God gives you and me a unique opportunity in this regard. There are people that we come into contact with who do not know about God’s love for them. They have no idea that a Savior has come to rescue them from their sins. Some people may feel that they are completely alone, that there is no one who cares about them. We have the privilege to tell them that God loves them and has proven it beyond a shadow of a doubt. God wants all people to be saved and he sent his Servant, Jesus, to carry out his plan. The Lord used his Servant to bring back his people.

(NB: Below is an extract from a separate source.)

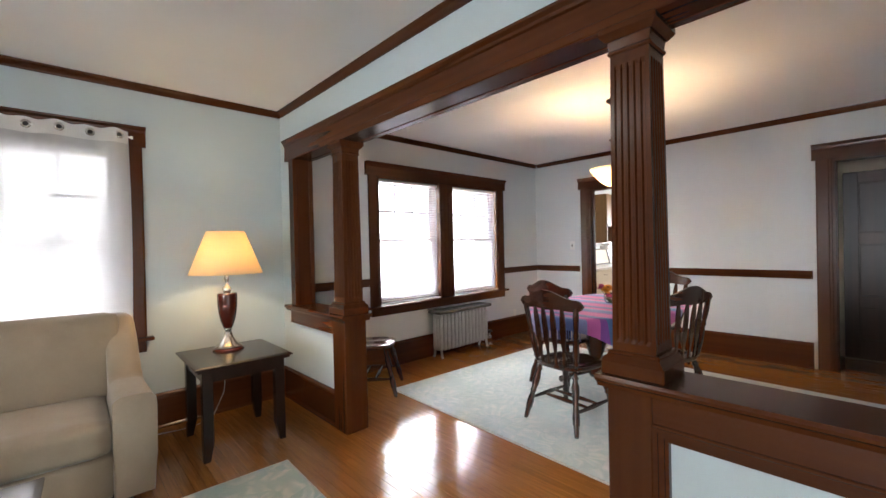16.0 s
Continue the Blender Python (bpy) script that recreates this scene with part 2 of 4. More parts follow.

A tool, in the hands of a skilled craftsman, can do amazing things. It is almost as though the tool took on a life of its own. The Lord used his Servant, the Messiah, to do even greater things. He was used to speak the Word of God in such unmistakable tones, that none could miss their meaning. Through his work, the splendor of God’s glory shines brightly for all to see. Because of his work, God’s people have been brought back to him for time and for eternity. We praise the Servant of the Lord, Jesus, for his faithfully carrying out his task on our behalf and to his Father’s glory. Amen.